Given material =>
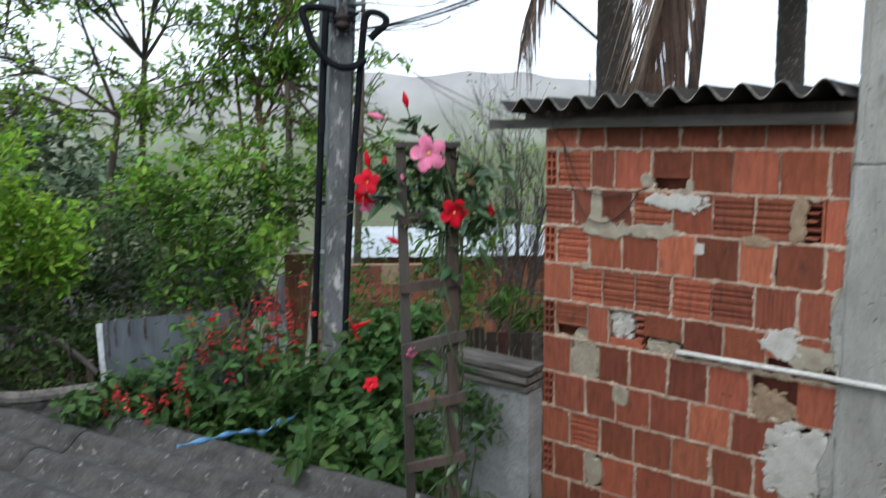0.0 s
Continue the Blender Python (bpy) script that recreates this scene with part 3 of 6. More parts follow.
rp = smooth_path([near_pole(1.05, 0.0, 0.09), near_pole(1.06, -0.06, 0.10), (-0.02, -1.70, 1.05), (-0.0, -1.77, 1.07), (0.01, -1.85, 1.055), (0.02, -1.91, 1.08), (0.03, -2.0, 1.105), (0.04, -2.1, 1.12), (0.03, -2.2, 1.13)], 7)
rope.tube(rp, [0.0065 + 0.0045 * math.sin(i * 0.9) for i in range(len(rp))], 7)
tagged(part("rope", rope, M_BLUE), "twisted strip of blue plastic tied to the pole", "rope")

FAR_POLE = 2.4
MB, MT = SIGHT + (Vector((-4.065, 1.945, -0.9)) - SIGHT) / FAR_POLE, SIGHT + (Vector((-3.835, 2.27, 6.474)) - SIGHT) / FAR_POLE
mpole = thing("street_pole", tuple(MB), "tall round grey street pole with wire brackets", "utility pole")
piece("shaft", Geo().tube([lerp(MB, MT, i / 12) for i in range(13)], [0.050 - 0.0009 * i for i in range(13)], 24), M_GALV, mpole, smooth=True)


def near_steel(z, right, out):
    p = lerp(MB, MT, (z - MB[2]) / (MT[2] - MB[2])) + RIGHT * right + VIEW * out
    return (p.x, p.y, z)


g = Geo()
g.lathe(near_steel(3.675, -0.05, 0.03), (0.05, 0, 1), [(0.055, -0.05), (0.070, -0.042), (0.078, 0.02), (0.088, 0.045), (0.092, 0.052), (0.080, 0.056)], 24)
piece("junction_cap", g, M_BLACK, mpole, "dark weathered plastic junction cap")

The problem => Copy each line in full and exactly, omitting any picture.

Written solution =>
0.0 s
Continue the Blender Python (bpy) script that recreates this scene with part 3 of 6. More parts follow.
rp = smooth_path([near_pole(1.05, 0.0, 0.09), near_pole(1.06, -0.06, 0.10), (-0.02, -1.70, 1.05), (-0.0, -1.77, 1.07), (0.01, -1.85, 1.055), (0.02, -1.91, 1.08), (0.03, -2.0, 1.105), (0.04, -2.1, 1.12), (0.03, -2.2, 1.13)], 7)
rope.tube(rp, [0.0065 + 0.0045 * math.sin(i * 0.9) for i in range(len(rp))], 7)
tagged(part("rope", rope, M_BLUE), "twisted strip of blue plastic tied to the pole", "rope")

FAR_POLE = 2.4
MB, MT = SIGHT + (Vector((-4.065, 1.945, -0.9)) - SIGHT) / FAR_POLE, SIGHT + (Vector((-3.835, 2.27, 6.474)) - SIGHT) / FAR_POLE
mpole = thing("street_pole", tuple(MB), "tall round grey street pole with wire brackets", "utility pole")
piece("shaft", Geo().tube([lerp(MB, MT, i / 12) for i in range(13)], [0.050 - 0.0009 * i for i in range(13)], 24), M_GALV, mpole, smooth=True)


def near_steel(z, right, out):
    p = lerp(MB, MT, (z - MB[2]) / (MT[2] - MB[2])) + RIGHT * right + VIEW * out
    return (p.x, p.y, z)


g = Geo()
g.lathe(near_steel(3.675, -0.05, 0.03), (0.05, 0, 1), [(0.055, -0.05), (0.070, -0.042), (0.078, 0.02), (0.088, 0.045), (0.092, 0.052), (0.080, 0.056)], 24)
piece("junction_cap", g, M_BLACK, mpole, "dark weathered plastic junction cap")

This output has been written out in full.